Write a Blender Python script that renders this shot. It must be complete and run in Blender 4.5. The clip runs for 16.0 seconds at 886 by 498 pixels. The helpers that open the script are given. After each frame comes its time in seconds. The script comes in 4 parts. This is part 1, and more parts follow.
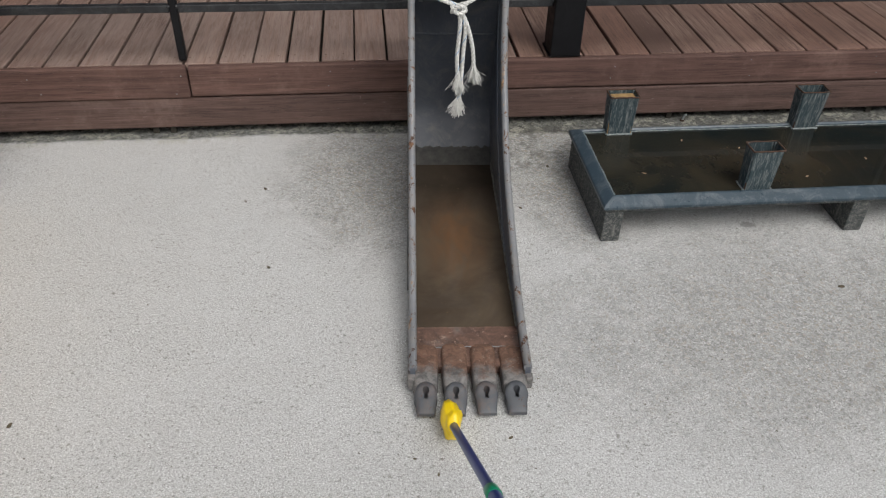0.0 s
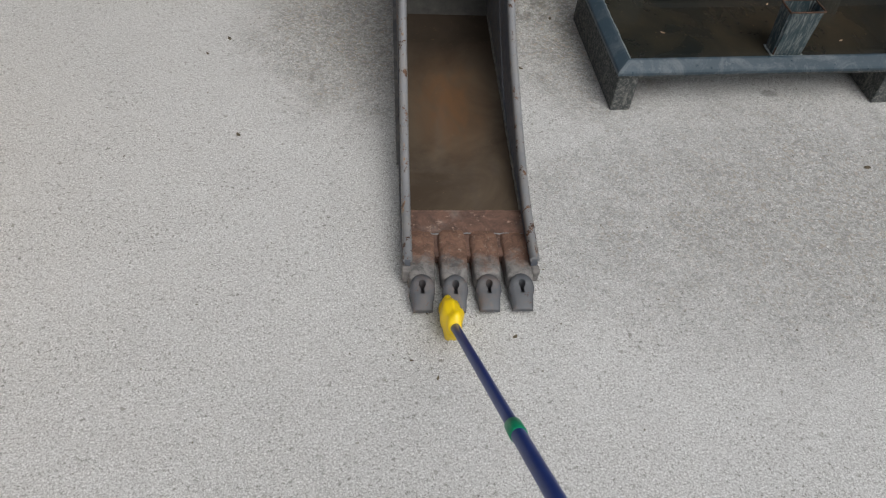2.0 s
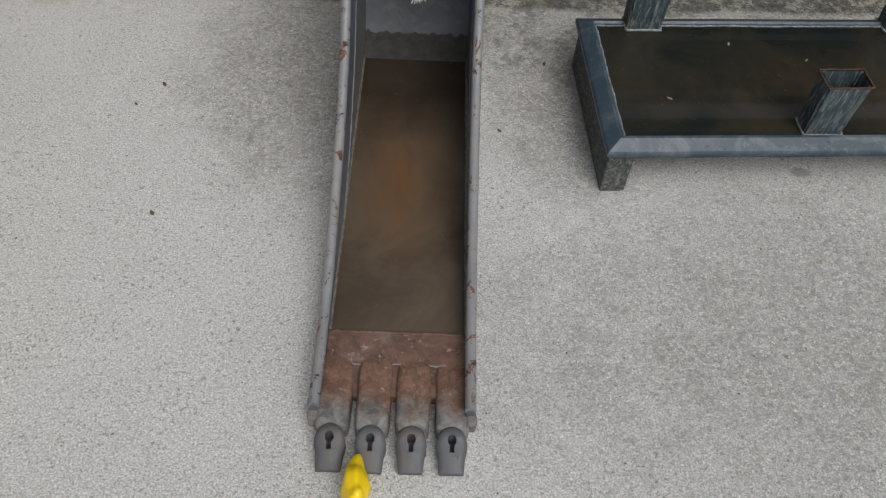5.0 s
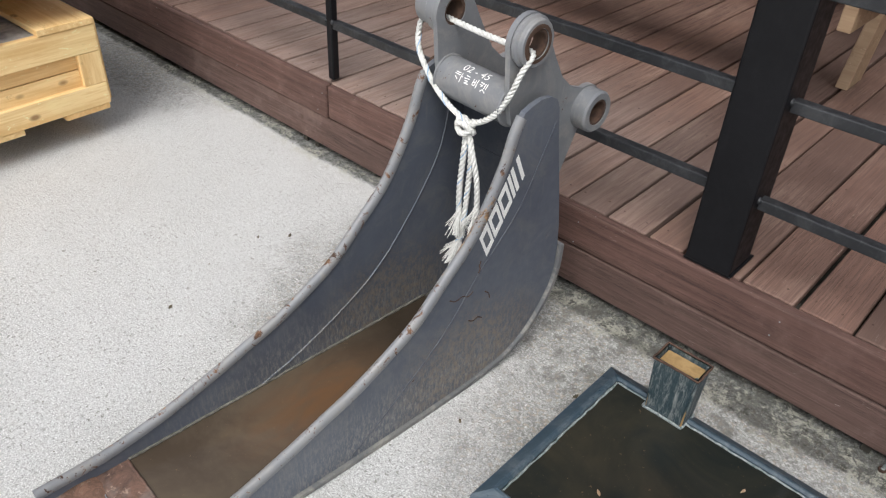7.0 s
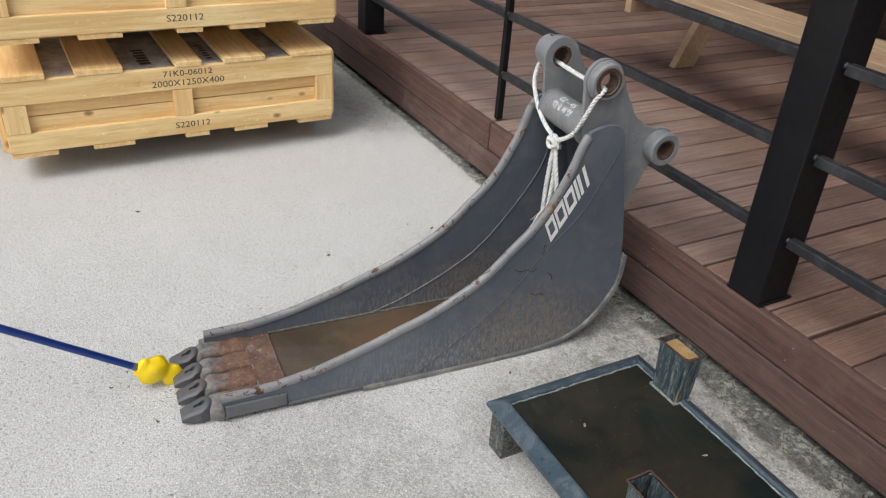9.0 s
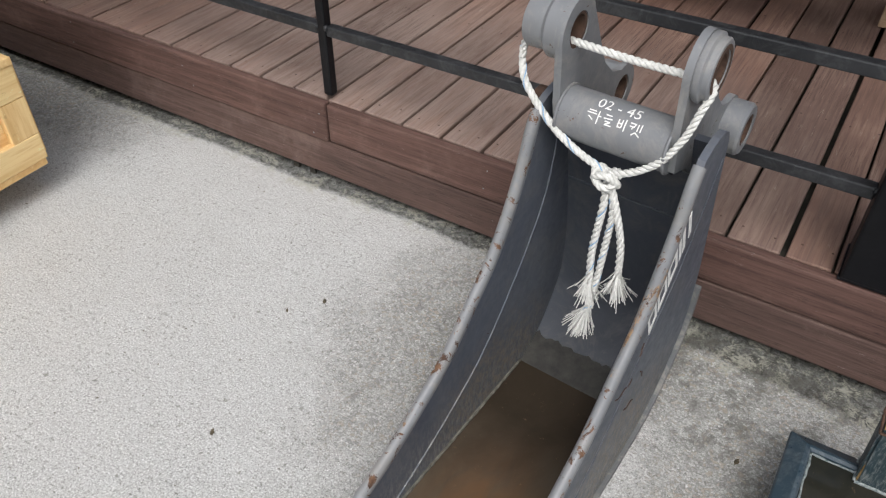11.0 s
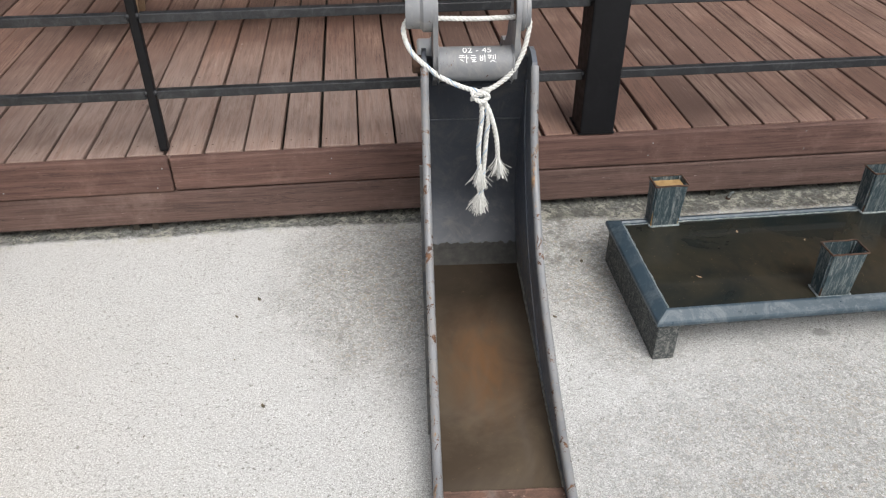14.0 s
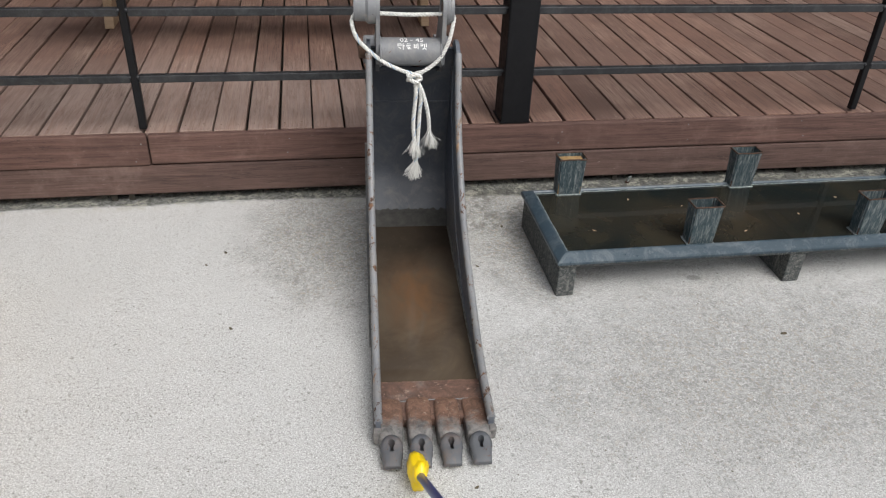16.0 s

● ● ● ● ●

**Challenge**
Copy the material shown above in full and exactly. Skip the pictures.

**Exercise output**
Write a Blender Python script that renders this shot. It must be complete and run in Blender 4.5. The clip runs for 16.0 seconds at 886 by 498 pixels. The helpers that open the script are given. After each frame comes its time in seconds. The script comes in 4 parts. This is part 1, and more parts follow.
0.0 s
2.0 s
5.0 s
7.0 s
9.0 s
11.0 s
14.0 s
16.0 s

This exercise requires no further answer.